Das funktioniert erstaunlich gut und dadurch, dass man von den Kindern auch immer wieder an andere Stationen geschickt wird, wird es nie langweilig. Mal darf man die Blumenvase ins Wasser stellen, mal ein Buch laut zu klappen, ein anderes Mal Bier in Gläser füllen. Doch auch während der Erzählsequenzen passieren Dinge auf der Bühne. So zum Beispiel als sich drei der Jugendlichen voneinander verabschieden müssen. Hierbei werden die Menschen, die an den drei verschiedenen Stationen sitzen, die erwähnt werden, indirekt dazu aufgefordert, die Situation zu reenacten und so hatte ich plötzlich zwei wildfremde Menschen links und rechts von mir und wir legten uns einen Arm um die Schulter. Während aber die Geschichte erzählt wird und wir drei uns am Ende umarmen, habe ich nicht das Gefühl, dass es sich hierbei um fremde Menschen handelt. Sondern ich kann in diesem Moment die Verbundenheit der drei Jugendlichen spüren.

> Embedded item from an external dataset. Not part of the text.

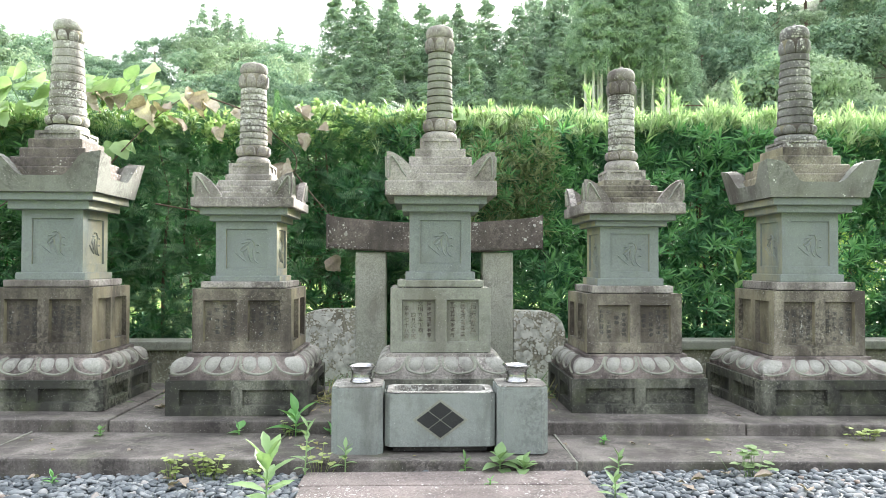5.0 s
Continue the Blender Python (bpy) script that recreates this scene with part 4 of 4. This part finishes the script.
def billow(c, r, n, rng, squash=0.75):
    """Points over the upper part of one billow, with their outward directions."""
    v = rng.normal(0, 1, (n, 3))
    v /= np.linalg.norm(v, axis=1, keepdims=True)
    v[:, 2] = np.where(v[:, 2] < -0.35, -v[:, 2], v[:, 2])
    return np.asarray(c) + v * r * rng.uniform(0.8, 1.1, (n, 1)) * (1, 1, squash), v


def trunk_mesh(name, height, r0, r1, rng, parent, material, lean=0.02, limbs=()):
    verts, faces = [], []

    def tube(a, b, ra, rb, n=7, steps=4):
        a, b = Vector(a), Vector(b)
        d = (b - a).normalized()
        s = d.orthogonal().normalized()
        t = d.cross(s)
        prev = None
        for i in range(steps + 1):
            k = i / steps
            c = a.lerp(b, k)
            r = ra + (rb - ra) * k
            ring = []
            for q in range(n):
                w = q * 2 * math.pi / n
                ring.append(len(verts))
                verts.append(tuple(c + (s * math.cos(w) + t * math.sin(w)) * r))
            if prev:
                faces.extend((prev[q], prev[(q + 1) % n], ring[(q + 1) % n], ring[q]) for q in range(n))
            prev = ring
    tube((0, 0, -1.5), (rng.normal(0, lean) * height, rng.normal(0, lean) * height, height), r0, r1)
    for a, b, ra in limbs:
        tube(a, b, ra, ra * 0.35, 5, 2)
    return raw(name, verts, faces, material, parent, True)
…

 -verschiedene Einblicke, die nicht werten-


Evros Walk Water ist eine der gelungensten Performances, die ich je gesehen habe. Während dieser einen Stunde habe ich mitgefühlt, bewundert, gehofft, gebangt, war glücklich und traurig. Mir gefällt, dass das Stück durch die Konzertsequenzen unterbrochen und somit ein kleiner Moment der Distanz geschaffen wird, um reflektieren zu können. Evros Walk Water ist weder eine Abwärtsspirale von todtraurigen Ereignissen noch eine lockere Spaßnummer, sondern eine Performance mit Tiefgang. Sie gibt verschiedene Blickwinkel und wertet nicht, sondern lässt einfach mal diejenigen zu Wort kommen, die ihre Geschichte am besten kennen. Und gerade dadurch wird beim Publikum eine besonders wichtige Fähigkeit in der ganzen Flüchtlingsdebatte geschult: das Zuhören. Und wer weiß, vielleicht lernen die Menschen ja tatsächlich irgendwann mal, sich gegenseitig zuzuhören und somit aufeinander zuzugehen. Denn was in einer Performance klappt, muss schließlich keine Utopie bleiben.